Obtain further information for each object from the lender, and update loan file.
When the lender has agreed in principle to the loan, and as the list of objects to be borrowed stabilises, request further details of the objects and record them in the related file. The information for each object should include:
- The lender’s object number (if applicable).
- Object description.
- The name and address of owner.
- Its valuation.
- Its condition.
- Its display requirements.
- Its environmental requirements.
- Its handling requirements.
- Any potential risks.
- Its dimensions.
- Photographs of it, for research.
- Details of any relevant intellectual property rights and associated licensing requirements.
- Any additional descriptive and historical information as required.
- Exhibition number (if applicable).
It may be necessary to repeat these steps depending on conditions such as the availability of objects, security and environmental conditions.
Maintain the related file containing correspondence, object information, and any other documents, so that they can easily be found and referred to.
Agreeing the loan
Create and sign the loan agreement.
Finalise the conditions of loan. If you are borrowing from another museum it is likely that they, as the lender, will create the loan agreement. If not (eg you are borrowing from a private individual) create a loan agreement based on the agreed conditions (see Note 1).
When the loan is confirmed, appropriate agreements should be signed by lender and borrower. The agreement should refer to all conditions for the loan.
Add your copy of the signed agreement to the loan file, along with any other correspondence.
Record loan information.
Record, and add to the loan in information, the following:
Loan in information
- The name of person authorising the loan on behalf of the lender – Lender’s authoriser (use a standard form of name).
- The date of the authorisation – Lender’s authorisation date (use a standard format).
- Conditions applying to objects as part of the loan in agreement – Loan in conditions.
- General information about the loan – Loan in note.
Preparing to receive the loan
Schedule and prepare for the arrival of loaned objects.
This might include reserving a storage location, and briefing others on the conditions of the loan agreement. You will need to send the lender evidence of the insurance and indemnity cover arranged, arrange transport and obtain any other licences needed for the proposed use of the objects. Go to Object entry and from there to Location and movement control to arrange transport.
On arrival send a receipt and condition update to the lender.
Send a receipt to the lender to confirm arrival of the objects. Their condition should have been checked as part of the Object entry procedure, and to a level of detail required by the loan agreement, or by insurers or indemnifiers. If there are any problems, let the lender know immediately.
Add copies of this correspondence to the loan file.
If conservation work is needed, agree this with the lender.
If there is any damage to the objects, or if it was always planned that your conservators would do some work on the objects (eg cleaning ahead of an exhibition) go to Collections care and conservation.
Monitoring the loan
Monitor and report the condition of the objects during the loan.
Provide condition reports to the lender, as required by the loan agreement. If an object has been damaged, the lender should be informed immediately and provided with a full report. Go to Condition checking and technical assessment.
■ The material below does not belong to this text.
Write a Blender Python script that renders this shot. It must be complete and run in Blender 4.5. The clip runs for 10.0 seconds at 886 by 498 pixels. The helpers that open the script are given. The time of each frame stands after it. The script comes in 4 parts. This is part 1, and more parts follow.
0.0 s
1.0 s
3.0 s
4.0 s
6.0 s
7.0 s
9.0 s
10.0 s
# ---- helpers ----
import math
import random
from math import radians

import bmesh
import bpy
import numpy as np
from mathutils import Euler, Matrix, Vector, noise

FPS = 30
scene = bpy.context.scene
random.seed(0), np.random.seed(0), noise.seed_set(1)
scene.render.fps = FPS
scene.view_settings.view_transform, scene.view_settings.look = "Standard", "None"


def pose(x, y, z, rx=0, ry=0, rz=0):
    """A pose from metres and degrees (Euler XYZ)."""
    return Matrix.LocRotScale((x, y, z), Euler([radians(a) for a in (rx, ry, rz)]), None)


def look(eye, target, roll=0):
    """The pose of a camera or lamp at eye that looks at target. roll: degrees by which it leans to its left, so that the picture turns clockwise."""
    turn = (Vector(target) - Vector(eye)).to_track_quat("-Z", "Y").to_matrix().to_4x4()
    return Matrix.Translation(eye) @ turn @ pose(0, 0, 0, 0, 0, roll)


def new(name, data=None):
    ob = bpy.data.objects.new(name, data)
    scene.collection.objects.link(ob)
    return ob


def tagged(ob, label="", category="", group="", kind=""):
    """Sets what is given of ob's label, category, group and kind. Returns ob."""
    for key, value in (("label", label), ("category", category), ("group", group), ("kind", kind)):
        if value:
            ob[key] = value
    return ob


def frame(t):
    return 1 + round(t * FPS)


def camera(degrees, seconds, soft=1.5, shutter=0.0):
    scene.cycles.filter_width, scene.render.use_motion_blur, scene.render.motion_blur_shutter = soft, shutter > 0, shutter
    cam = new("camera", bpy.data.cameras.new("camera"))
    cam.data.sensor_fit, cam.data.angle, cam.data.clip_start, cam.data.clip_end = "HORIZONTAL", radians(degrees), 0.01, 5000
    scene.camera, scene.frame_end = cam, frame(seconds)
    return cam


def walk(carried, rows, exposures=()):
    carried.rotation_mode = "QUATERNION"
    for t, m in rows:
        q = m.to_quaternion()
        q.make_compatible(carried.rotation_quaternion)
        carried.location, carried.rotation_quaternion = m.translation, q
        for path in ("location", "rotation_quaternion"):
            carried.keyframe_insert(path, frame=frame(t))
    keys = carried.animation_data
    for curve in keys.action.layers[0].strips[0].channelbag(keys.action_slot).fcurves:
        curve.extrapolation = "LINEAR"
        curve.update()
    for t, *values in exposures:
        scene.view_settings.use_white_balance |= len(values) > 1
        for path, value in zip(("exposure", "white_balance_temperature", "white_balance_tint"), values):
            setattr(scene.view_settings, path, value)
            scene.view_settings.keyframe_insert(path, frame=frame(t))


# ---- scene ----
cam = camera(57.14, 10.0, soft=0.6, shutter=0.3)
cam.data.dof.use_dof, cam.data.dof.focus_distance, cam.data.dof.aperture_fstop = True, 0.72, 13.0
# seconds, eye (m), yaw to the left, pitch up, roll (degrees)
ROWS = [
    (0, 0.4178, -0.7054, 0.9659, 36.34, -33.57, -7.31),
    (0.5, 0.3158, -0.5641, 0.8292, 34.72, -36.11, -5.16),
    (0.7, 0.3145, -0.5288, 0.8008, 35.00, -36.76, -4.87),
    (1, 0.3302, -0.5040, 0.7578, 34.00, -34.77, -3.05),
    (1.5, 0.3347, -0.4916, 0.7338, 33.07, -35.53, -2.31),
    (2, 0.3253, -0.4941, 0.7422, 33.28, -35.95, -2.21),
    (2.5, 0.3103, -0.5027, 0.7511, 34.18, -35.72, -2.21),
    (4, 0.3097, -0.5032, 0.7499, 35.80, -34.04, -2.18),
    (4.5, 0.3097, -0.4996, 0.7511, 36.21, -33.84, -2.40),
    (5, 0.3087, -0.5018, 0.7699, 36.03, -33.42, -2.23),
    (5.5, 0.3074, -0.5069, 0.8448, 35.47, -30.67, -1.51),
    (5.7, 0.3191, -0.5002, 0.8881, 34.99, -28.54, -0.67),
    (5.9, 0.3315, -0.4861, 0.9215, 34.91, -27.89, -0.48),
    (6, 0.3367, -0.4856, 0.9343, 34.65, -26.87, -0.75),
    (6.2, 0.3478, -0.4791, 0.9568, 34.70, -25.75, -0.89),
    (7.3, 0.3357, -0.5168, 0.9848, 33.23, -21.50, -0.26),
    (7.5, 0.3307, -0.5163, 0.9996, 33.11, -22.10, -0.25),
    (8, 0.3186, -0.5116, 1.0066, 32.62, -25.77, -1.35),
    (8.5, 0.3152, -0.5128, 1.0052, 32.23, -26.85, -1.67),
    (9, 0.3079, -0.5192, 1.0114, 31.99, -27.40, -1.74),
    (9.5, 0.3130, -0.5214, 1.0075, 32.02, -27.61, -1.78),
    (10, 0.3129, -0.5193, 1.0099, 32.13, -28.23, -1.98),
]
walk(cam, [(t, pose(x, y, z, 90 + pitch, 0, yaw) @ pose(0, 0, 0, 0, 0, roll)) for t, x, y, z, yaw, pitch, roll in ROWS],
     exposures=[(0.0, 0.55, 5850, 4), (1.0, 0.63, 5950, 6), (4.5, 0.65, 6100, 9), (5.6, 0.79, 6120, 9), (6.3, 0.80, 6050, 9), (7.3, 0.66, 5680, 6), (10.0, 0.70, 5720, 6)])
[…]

If required by the loan agreement, send environmental data (eg temperature and relative humidity readings) and other information about the objects’ location. Report any changed circumstances even if objects on loan are not directly affected (eg a breach of security in a location containing borrowed objects), and go to Location and movement control.
Extending the loan
Do you want to extend the loan?
If you want to extend a loan beyond the fixed term of the relevant loan agreement, go back to the steps for agreeing the loan. Both the request to extend and the lender’s response should be in writing, although you may not always need to draw up a completely new loan agreement. In any event, you should check that the information included in any existing agreement is still current. This might involve a new valuation and updating your insurance or indemnity cover. Loan extensions should always be for a fixed term.
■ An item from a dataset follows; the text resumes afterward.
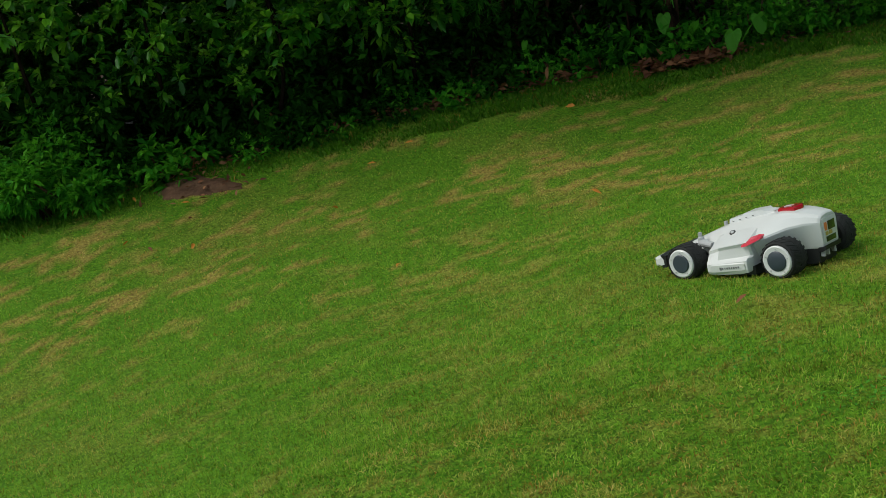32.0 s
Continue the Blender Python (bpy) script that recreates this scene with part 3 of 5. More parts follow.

If needed, go to Insurance and indemnity and potentially to Valuation.
Return and closure
Contact the lender to arrange for the return of objects.
Towards the end of the loan, arrange for the return of the objects. Confirm packing, transport and receipt arrangements as agreed with the lender. If the loan dates are being changed, consult the lender as soon as possible before an early return of the loan.
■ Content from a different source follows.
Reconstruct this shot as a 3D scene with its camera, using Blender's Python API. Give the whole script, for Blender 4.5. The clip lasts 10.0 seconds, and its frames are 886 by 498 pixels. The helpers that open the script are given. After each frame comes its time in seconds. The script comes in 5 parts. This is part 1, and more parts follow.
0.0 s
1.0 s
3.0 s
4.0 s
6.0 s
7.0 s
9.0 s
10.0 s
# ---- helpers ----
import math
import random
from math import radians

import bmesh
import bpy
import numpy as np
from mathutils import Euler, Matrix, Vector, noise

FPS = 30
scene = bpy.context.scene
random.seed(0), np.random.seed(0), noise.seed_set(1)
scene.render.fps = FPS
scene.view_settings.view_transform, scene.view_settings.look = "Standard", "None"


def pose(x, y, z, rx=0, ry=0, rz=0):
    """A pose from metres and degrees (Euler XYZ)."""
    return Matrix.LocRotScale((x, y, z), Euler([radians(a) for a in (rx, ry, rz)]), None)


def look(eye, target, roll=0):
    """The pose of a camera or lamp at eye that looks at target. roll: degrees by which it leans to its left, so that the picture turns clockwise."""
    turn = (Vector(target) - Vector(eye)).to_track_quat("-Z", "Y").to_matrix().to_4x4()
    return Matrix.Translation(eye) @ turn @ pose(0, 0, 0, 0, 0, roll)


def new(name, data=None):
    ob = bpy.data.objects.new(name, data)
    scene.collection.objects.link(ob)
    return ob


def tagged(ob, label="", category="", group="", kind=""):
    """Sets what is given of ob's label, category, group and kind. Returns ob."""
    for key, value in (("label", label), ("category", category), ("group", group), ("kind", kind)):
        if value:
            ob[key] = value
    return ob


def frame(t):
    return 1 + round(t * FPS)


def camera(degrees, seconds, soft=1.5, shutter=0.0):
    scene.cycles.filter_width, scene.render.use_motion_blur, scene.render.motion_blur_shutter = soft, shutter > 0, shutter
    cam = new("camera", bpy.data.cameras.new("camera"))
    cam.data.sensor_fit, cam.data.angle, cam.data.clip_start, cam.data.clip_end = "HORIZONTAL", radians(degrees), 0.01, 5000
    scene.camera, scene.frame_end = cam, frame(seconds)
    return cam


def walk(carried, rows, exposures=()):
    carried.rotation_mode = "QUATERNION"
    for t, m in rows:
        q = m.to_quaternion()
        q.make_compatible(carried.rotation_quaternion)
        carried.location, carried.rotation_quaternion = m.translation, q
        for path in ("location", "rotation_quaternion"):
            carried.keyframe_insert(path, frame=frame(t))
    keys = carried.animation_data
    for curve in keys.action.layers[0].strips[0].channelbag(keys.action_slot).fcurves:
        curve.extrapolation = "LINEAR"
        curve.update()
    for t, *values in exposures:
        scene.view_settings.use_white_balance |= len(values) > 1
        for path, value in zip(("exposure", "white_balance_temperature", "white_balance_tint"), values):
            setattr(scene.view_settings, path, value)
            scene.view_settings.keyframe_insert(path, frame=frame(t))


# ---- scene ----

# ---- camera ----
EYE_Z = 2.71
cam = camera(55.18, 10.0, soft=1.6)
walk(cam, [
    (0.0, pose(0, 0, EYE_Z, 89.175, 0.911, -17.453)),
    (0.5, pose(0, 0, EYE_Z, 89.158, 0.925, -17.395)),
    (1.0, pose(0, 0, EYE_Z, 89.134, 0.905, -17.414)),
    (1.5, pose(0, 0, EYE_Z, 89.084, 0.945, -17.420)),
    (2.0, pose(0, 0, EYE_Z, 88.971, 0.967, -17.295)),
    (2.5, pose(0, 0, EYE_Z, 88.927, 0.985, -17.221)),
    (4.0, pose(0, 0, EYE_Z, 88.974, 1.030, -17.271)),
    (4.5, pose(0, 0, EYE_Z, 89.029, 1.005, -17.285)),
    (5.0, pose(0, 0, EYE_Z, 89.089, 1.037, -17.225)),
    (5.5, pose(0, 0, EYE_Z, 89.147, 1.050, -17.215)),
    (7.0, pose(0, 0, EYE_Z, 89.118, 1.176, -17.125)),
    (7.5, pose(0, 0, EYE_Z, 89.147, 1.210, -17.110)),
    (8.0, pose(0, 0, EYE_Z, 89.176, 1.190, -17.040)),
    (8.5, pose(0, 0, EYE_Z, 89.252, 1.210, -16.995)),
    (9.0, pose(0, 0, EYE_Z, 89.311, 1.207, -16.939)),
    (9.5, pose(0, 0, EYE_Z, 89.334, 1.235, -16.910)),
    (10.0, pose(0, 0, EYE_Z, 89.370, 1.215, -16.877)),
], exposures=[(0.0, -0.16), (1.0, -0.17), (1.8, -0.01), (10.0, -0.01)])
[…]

Carry out a final condition report on the objects.
Complete a final condition report on the object, taking photographs if possible, and go to Condition checking and technical assessment.
Return the objects to the lender.
Go to Object exit and from there to Location and movement control to arrange transport.
Confirm all loan conditions have been met and close the loan file.
Obtain written confirmation from the lender that all the conditions of the loan agreement have been met, and take any action needed if not (eg paying any outstanding fees). Make final changes to the loan information and maintain the loan file as a permanent record and audit trail of the loan.
Note 1: Loan agreements
The Collections Trust website includes links to some examples of loan agreements. Such agreements usually include the following:
- Object related information, including: standards of care, display, handling, usage (eg working exhibits, machinery), security and environmental arrangements, condition reporting and monitoring, agreement over the nature and extent of any investigative, intrusive or remedial conservation that needs to be carried out, the borrower’s right to take action (eg where a loaned object is found to be infested).
- Insurance and indemnity requirements.
- Costs and responsibilities, including: conservation, transport, staff time and unforeseen costs.
- Terms of reproduction and intellectual rights.
- Packing, transport, courier and other shipping requirements.
- Arrangements for scientific research loans, including for purposes of destructive analysis or technical preparation. These should include a condition about the extent of destruction or preparation, and a statement of ownership of the products of this research. See also Note 2.
- Additional terms and conditions as agreed with the lender, including: the method of acknowledgement for labels, the owner’s rights to their object during the loan period, the borrowing organisation’s non-acceptance of responsibility to trace the owner should circumstances change during the period of loan.
- Renewal application date, if the loan is to be renewed.
- Contact details, emphasising the responsibility of the lender to keep the borrower informed of any changes.
When borrowing from another organisation, the situation is likely to arise where the lender has a standard agreement for loans out and the borrower has one for loans in. The use of both agreements is not recommended, and the onus is on the borrower to accept the agreement of the lender as owner of the object. If necessary, draft a one-off agreement that covers all relevant points to the satisfaction of both parties.
Note 2: Scientific research loans
It is recognised that within scientific collections, loans are usually more frequent and less formal. Loans are usually organised under an international tradition, often discipline-specific. For example, you may already have established loan agreements with other bodies, or the loan itself may carry an agreement with it for return with the acknowledgement of receipt.